My great aunt calls me Mariye, a derivative of mar, the Amharic word for honey. I am her sweet, she says. Having grown up largely in Southern California, I toss the word around in my head and recall the Spanish word for “sea” — mar. “Mariye” then holds two meanings in my diasporic dictionary: my honey, my sea (the latter accidental but applicable all the same). How appropriate for the niece who loves most often from across the Atlantic, whose sweetness is diluted by both ocean and radio waves.

When my father first immigrated to the US, Social Security wasn’t sure what to make of his name. “Mesmak Teklegiorgis” is a berbere-spiced mouthful, I guess, so they diced it into portions easier to wrap their unseasoned tongues around. Mesmak could stay (“maybe you should ask people to call you Mark instead though”), but Tekle became his middle name and Giorgis his last. “Mesmak” means shelter in Ge’ez, the ancient Semitic language from which Ethiopia’s Amharic takes its roots. The language is now used almost exclusively in Ethiopian/Eritrean Orthodox and Catholic churches. To have a name in Ge’ez is to be associated explicitly with the clergy, to be anointed by God. My father’s name is a holy shelter that crossed the Atlantic and stayed intact through its splintering.

The ambivalence of my father’s broken name takes on new meaning on my American birth certificate. People often ask if it is Greek, Arabic, or (perhaps most uncomfortably) Italian. So I laugh demurely and default to my standard script. “No, it’s Ethiopian. Super duper African, just like me.”

Growing up as an immigrant kid in a country defined by rigid boundaries and strict binaries, I learned to smooth out my name for people. Not correcting classmates or teachers when they pronounced it incorrectly became my white flag of choice, the slow surrender I rarely second-guessed. Outside our home, my parents called me the American version of my name. It was proof that my parents’ journey was worth it, a sign that we could assimilate into American-ness without raising our voices.

But still I longed for a more tangible connection to the country my parents left; I wanted to hear the weight of Ethiopia invoked every time someone said my name. “Hannah” demanded that I actively correct American mispronunciations if I were to have any hope of hearing my heritage spoken back to me. Soft-spoken and scared to ruffle feathers, I wanted a name that spoke of Ethiopia without having to yell — to be Selam or Nazaret or Maaza. I wanted to feel closer to home.

Names are among the first gifts bestowed upon us, ones we often keep with us well past our time on Earth. They can map entire histories, trace lineages, and resist borders. They are powerful and contentious, holding more than we know.

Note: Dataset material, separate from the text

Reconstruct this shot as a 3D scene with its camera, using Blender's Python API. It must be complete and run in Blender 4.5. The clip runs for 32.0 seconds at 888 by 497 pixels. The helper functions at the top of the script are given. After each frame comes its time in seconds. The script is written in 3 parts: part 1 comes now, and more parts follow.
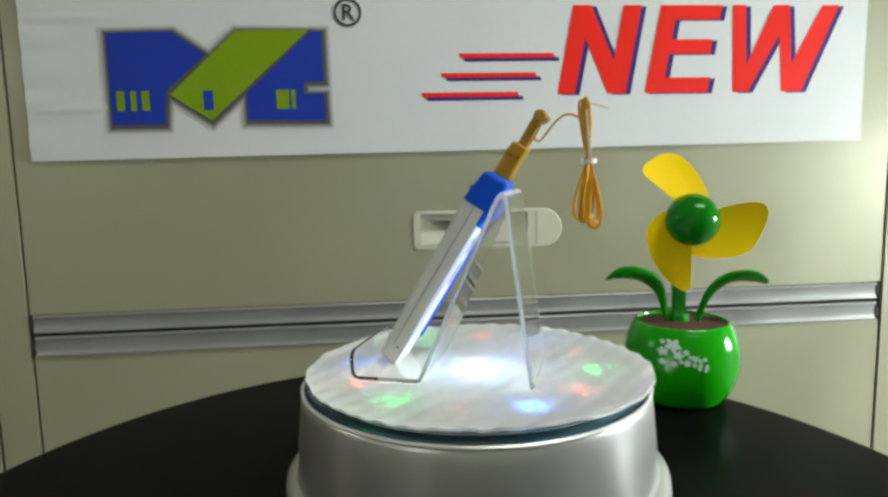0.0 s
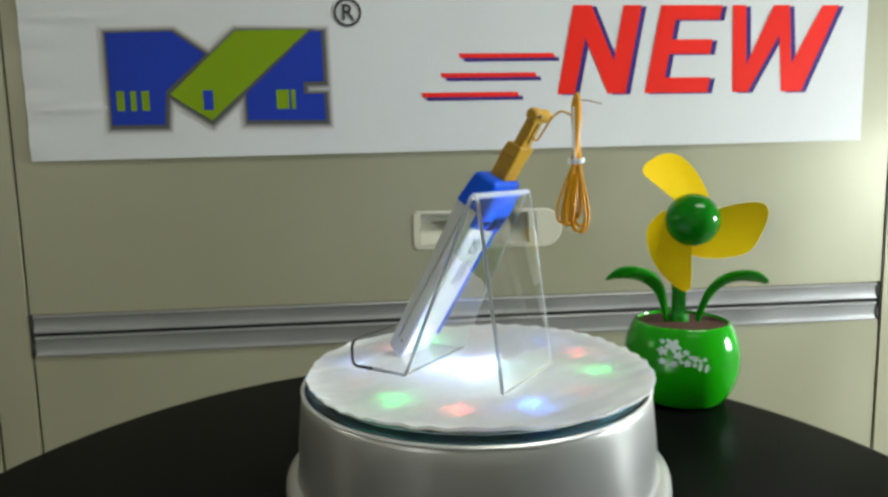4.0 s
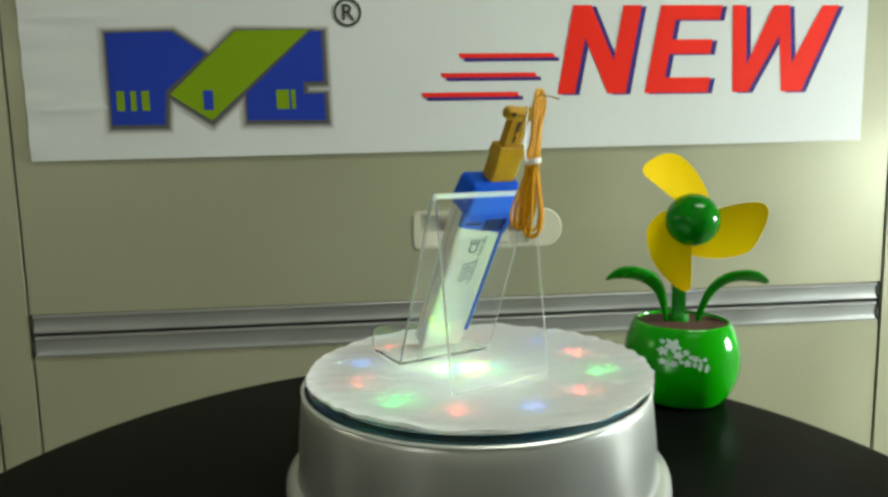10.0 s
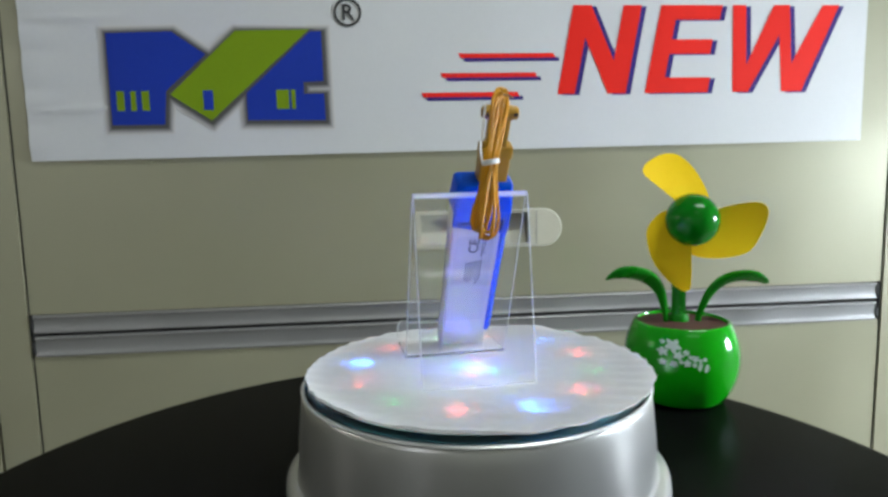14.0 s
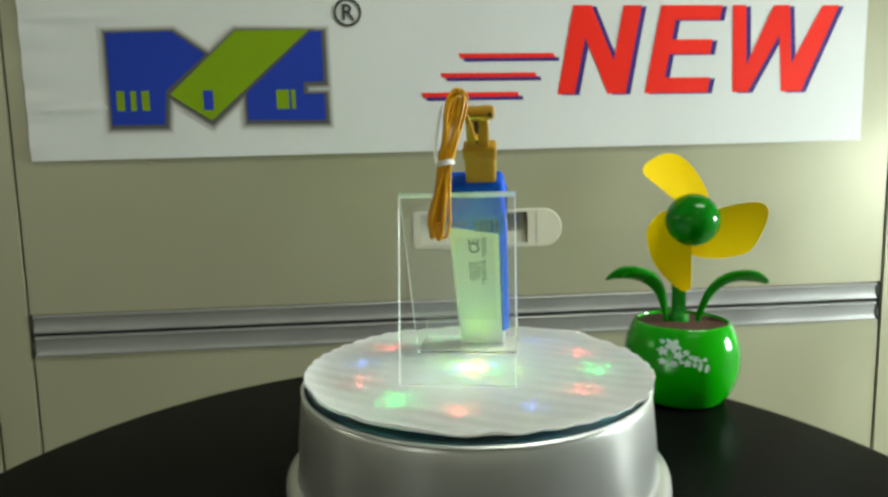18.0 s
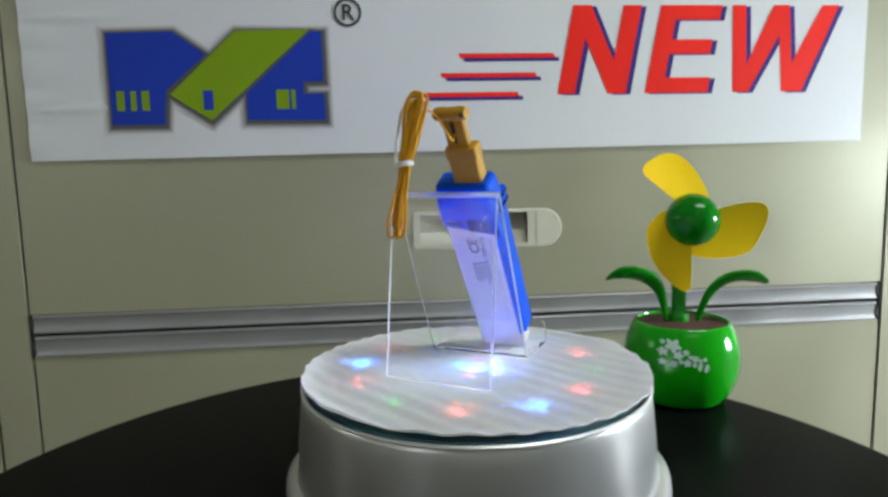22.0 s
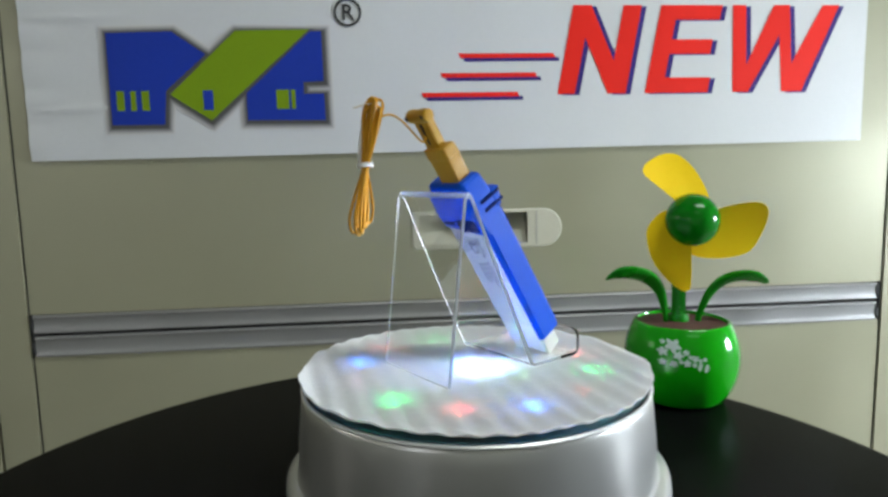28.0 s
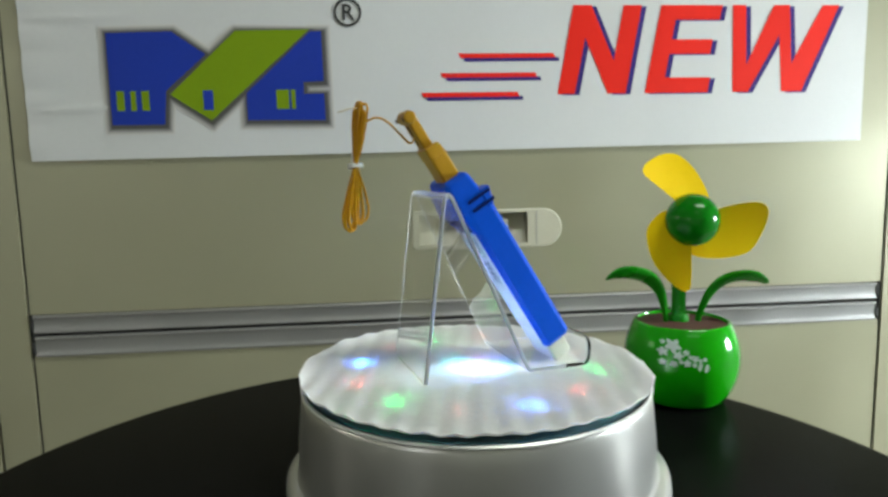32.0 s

In the northern Ethiopian town of Lalibela, 11 churches were cut from one block of stone each during the 12th and 13th centuries. They are monolithic fortresses, towering and impressive. Each church was carved by hand not from the base of the rock but from the top; there are passageways connecting the churches, gutters to drain the heavy rains that the region experiences during summer months, and a whole host of other functional intricacies. The sight is so spectacular it was named a UNESCO World Heritage Site in 1978, and, like the Pyramids of Giza, often subjected to rumors of “alien” creation (because advanced African architecture is apparently more implausible than extraterrestrial construction). The name Lalibela, which comes from that of the king under whose reign many of the churches were carved, is not an Amharic name. Lalibela, like my father’s first name, is Ge’ez. The closest Amharic translation is mar ye bela — “he eats honey.”

The most famous of the 11 churches is a mammoth structure. It is foreboding and beautiful, the image most commonly associated with the town itself. Connected to the others not by proximity on land but by a series of trenches, it has its own majestic presence. The church, Bete Giyorgis, is stunning. Its name, pronounced the same as my own, means “House of St. George.” When I saw it this January, it took my breath away. By the time I’d regained the ability to speak, my name sounded different coming out of my lips, part of something much grander than my own lineage.

My name is a shape-shifter. It traces my roots across an ocean floor and back even when my body can’t make the journey. I carry it with me and know I am not stranded. It connects me to the country I feel in my chest every time I take a deep breath — Ethiopia is the only place where my name sounds like “welcome home.”